I have been lucky enough to take some great photos, I will try to upload as many as possible, but the slow internet connection coupled with large file size means I may only be able to post a few of the best. Please find the link in my first blog posting.
Orale kurungi,
Katie (Abuoli)

Monday, February 11, 2008

Back to Basics in Busingiro

Habari! Muzuri!

Careening down a dusty dirt road to Busingiro, I notice several dark faces emerge through the red clouds, and though I cannot hear their shouts over the rattle of the truck, I see their lips form a word I have come to know all too well: muzungu. Deriving from a swahili verb "to go in circles," muzungu refers to white people and their frantic pace of life. Everywhere I turn, children run and wave with both hands, teenage girls blush and feign disinterest (until I have passed, then they, too, run to tell friends), and men engrossed in matatu, a card game like UNO played at lightning speed, look and stare in disbelief. So this is what it's like to be a celebrity. Or a circus freak.

The people here in Busingiro, a village 40 km from the nearest town with electricity and running water, are very friendly, often engaging me and my roommate Shannon in curious conversation.
"Where do you come from?"
California always results in blank stares, so I always say "America."
"Ah yes, America. You are welcome. How do you find Uganda?"
After the standard explanation of my provenance, many are curious to know what crops I grow in America, what season they are planted, and how long before harvest. These questions being difficult to answer, are easily evaded by returning the same questions. Millett, cassava, beans, matoke (small green bananas), pawpaw, and jackfruit are the staples gracing everyone's fields here. Then comes the question of my reason for staying in Busingiro.

"I am doing chimpanzee research in the forest."
Most people use resources from the forest- such as illegally logged wooden poles- to build their mud and thatch houses, so needless to say, they are wary and suspicious of my involvement with the corrupt NFA, the National Forestry Authority. When I assure them my interest is solely in the chimps, they still demand to know who pays me for my work, or at least who will compensate me for my expenses upon return to America. The concept of volunteering is perhaps more bewildering to some than the fact that they have just encountered a muzungu in Busingiro!!

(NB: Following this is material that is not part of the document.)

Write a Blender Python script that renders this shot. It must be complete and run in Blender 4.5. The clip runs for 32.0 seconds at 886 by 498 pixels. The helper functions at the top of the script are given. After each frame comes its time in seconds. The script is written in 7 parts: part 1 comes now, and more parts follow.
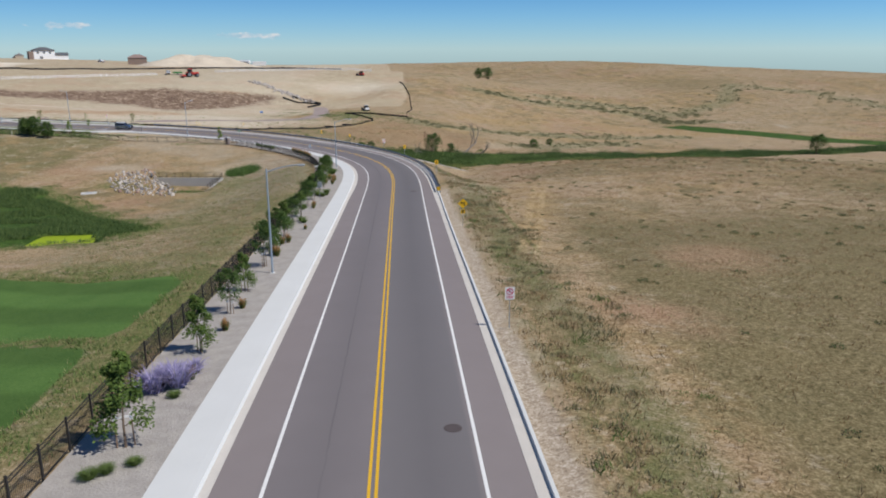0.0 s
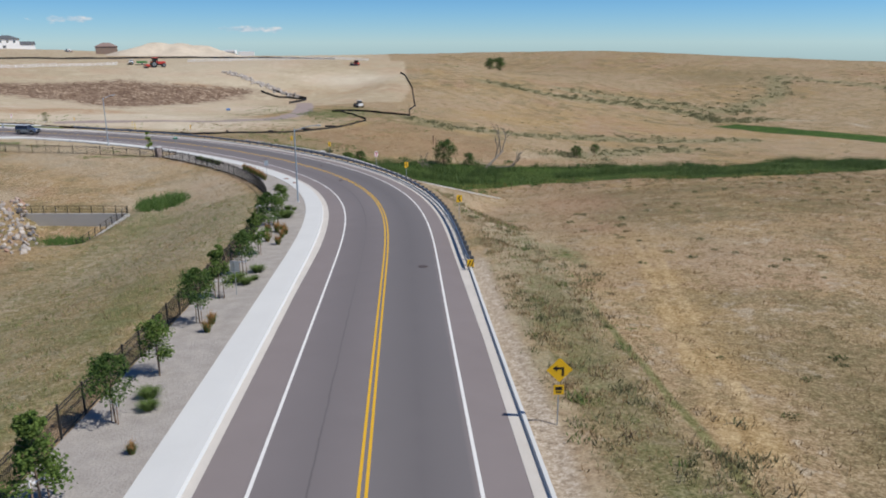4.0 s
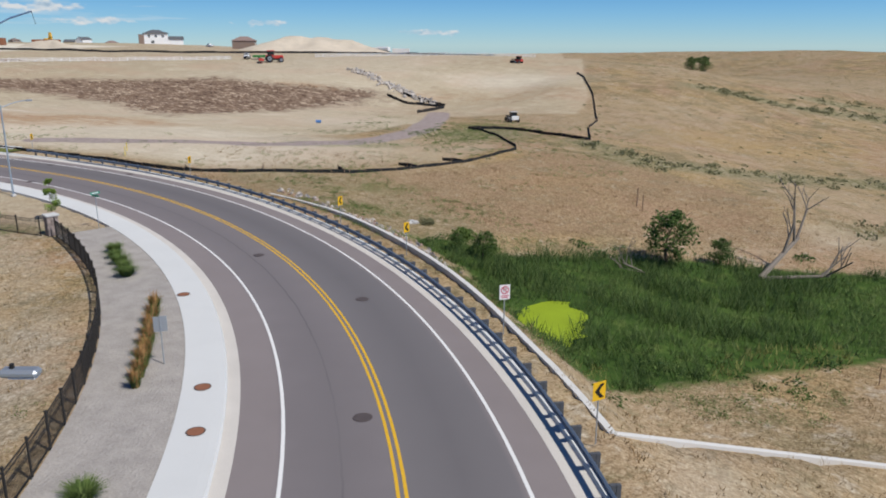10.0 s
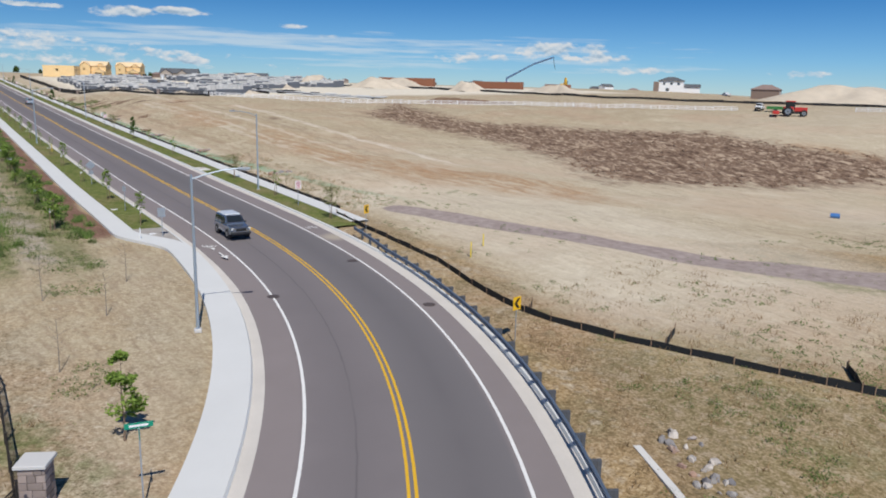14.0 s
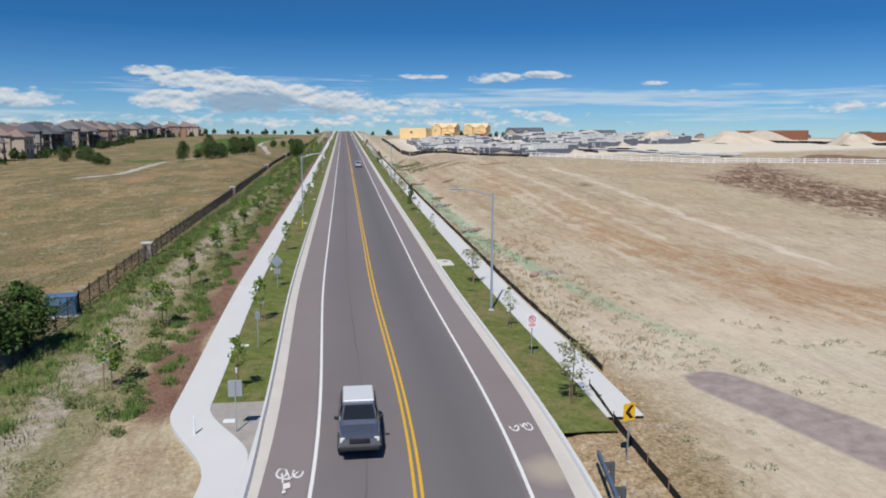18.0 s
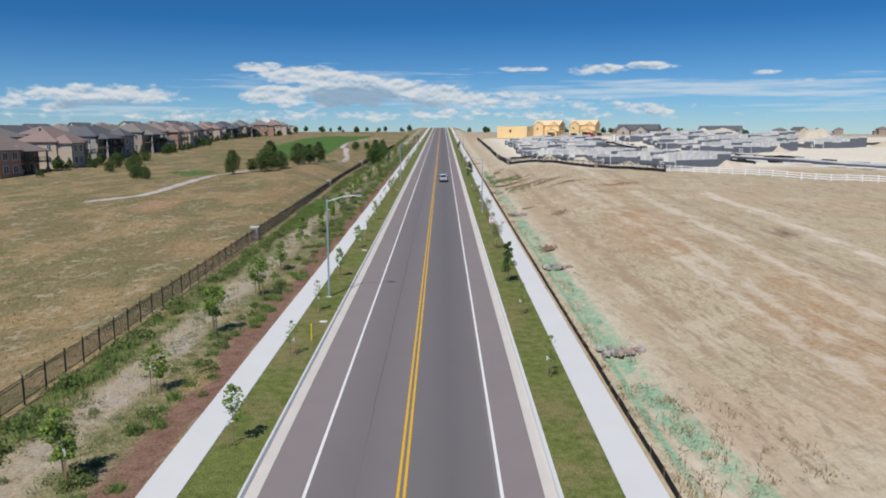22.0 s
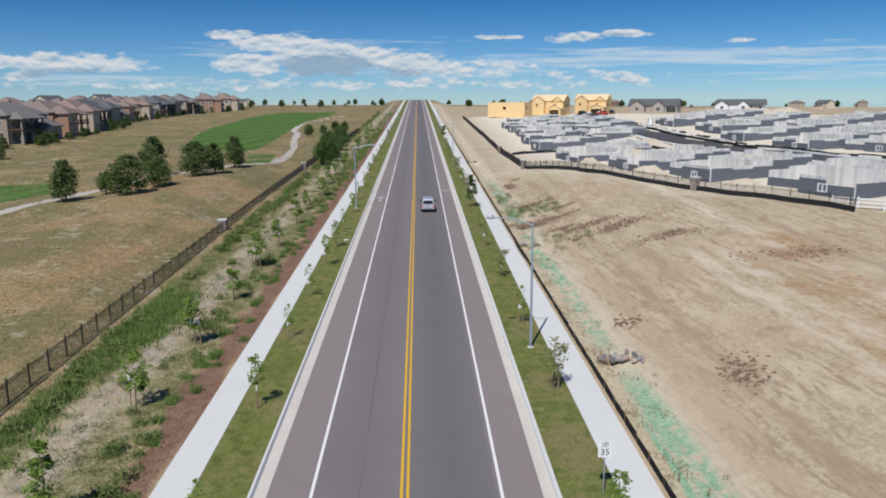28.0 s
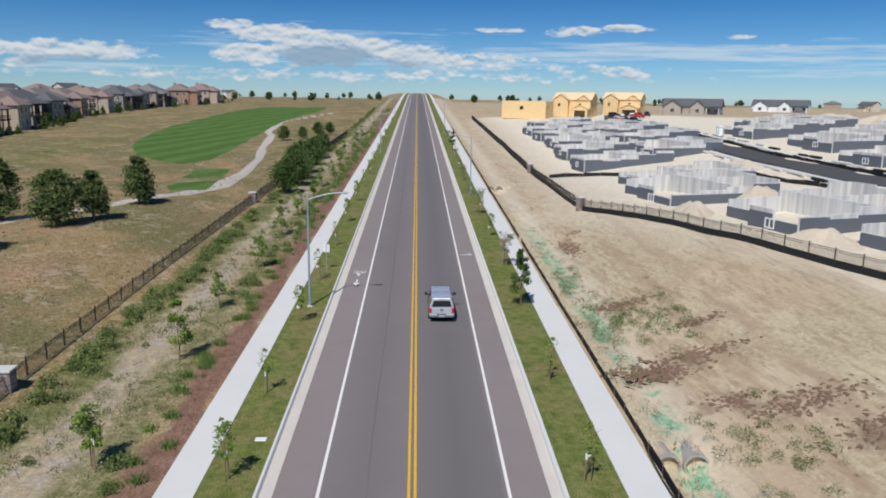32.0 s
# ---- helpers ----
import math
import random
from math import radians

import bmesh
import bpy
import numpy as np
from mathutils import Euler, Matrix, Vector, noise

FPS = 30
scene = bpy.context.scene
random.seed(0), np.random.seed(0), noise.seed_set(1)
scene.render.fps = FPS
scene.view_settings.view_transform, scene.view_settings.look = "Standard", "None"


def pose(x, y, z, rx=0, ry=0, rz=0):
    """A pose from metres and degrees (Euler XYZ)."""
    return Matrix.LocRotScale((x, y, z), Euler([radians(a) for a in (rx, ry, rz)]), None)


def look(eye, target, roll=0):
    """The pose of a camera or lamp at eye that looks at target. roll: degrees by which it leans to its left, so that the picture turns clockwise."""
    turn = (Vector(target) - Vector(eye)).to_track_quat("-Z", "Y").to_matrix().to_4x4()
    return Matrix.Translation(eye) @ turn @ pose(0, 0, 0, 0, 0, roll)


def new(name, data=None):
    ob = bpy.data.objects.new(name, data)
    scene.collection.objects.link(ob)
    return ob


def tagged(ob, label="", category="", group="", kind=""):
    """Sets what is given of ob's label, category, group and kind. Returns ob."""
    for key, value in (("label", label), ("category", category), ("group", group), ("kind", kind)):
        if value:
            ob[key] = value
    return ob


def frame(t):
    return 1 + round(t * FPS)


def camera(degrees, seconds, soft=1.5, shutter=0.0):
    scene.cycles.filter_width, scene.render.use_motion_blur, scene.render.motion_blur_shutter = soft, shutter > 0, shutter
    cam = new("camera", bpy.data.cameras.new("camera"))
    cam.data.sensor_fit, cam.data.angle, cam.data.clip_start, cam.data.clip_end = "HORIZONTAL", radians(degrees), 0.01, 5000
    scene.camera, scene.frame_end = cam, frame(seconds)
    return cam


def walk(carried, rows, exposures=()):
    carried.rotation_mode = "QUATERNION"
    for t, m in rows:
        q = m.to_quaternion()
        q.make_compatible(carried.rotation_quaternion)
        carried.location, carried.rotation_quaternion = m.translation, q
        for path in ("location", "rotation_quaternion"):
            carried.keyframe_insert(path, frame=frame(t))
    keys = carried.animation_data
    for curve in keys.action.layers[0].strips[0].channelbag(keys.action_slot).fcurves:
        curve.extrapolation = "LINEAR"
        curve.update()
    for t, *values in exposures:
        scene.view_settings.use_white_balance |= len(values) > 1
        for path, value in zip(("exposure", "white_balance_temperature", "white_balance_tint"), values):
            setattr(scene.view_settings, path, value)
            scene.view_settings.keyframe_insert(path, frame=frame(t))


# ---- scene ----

Despite the fishbowl effect, I truly am enjoying my volunteer work in Uganda. The chimpanzees at Busingiro are not well habituated, so many days are spent following the sound of pant hoots without a sighting. Many days are silent. Though the days we have seen the chimps were exceptional!! I have been very fortunate to witness a rare colobus monkey hunt. 2 adult male chimps, presumably the alpha male and his wingman, trapped a black and white colobus monkey in a bare tree (much easier to see without foliage), and flung the monkey out of the tree with vigor. Since we did not hear any chimps "cheering" below, we assumed the hunt was a failure. We continued following the chimps' path and quickly realized the hunting success- we came upon a clearing littered with blood, tufts of fur, a piece of cranium, and several bones. How exciting!

After our usual 15 km hike through the forest, we head home for a "shower" (aka bucket of rainwater), discussions over what to cook for dinner, considering what will go moldy the soonest and what will be good for 8 more days before our trip to the market, and then we are finally lulled to sleep by the sweet serenade of tree hyraxes (imagine a young girl screaming bloody murder every three seconds all night long).

Other recent highlights in Uganda include a trip to Murchison Falls national park, where we camped at the top of the forceful falls- the narrowest point along the nile before it empties into lake Albert. We saw hundreds of hippos, several elephants and giraffes, abundant bird species (sorry im not much of an ornithologist), Uganda kob, bushbuck, oribis, and even a lion and two cubs stalking warthog prey. Of course I cant leave out the more exciting moment of a hot shower with running water at Kinyara on my day off!! It was the first time I felt clean...I should go back every two weeks :)

Today I am sadly moving away from this farmtown village of Busingiro to an actual house in Kasokwa, about 35 minutes away. Though I am excited to see chimps more reliably, so I will have more stories soon!

-Katie Hall

Sunday, February 3, 2008

Murchison Falls National Park

ts 40 degrees celsius here, i dont know what that converts to, but its HOT! anyway, just got back from murchison falls national park, where the nile is at the narrowest point and shoots forcefully through this great waterfall. the victoria nile empties into lake albert (can see the congo on the other side) and then continues into the albert nile. We took a boat trip up to the falls, and saw hundreds of hippos, huge crocs, several bird species (though im not much of a birder, so all i can remember is the kingfisher, honeyeater, and fish eagle), and two elephants!! later that day we went on a game drive through the park and saw more elephants, some giraffe, bushbucks, water buffaloes, uganda kob, some other antelope-like creatures with different names, and the finale was watching a lioness stalk her warthog prey (but no catch). this morning driving out of the park we saw some cubs, but mama must have been hunting again.

in other news, im heading back to busingiro, but only for a few days before moving on to kasokwa, my intended destination for chimp research. there were problems with scheduling and training, etc, but by the end of the week i should be in kasokwa. i am looking forward to being trained to identify the individuals there, as sightings are few and far between in busingiro, despite the AMAZING hunt we saw last week.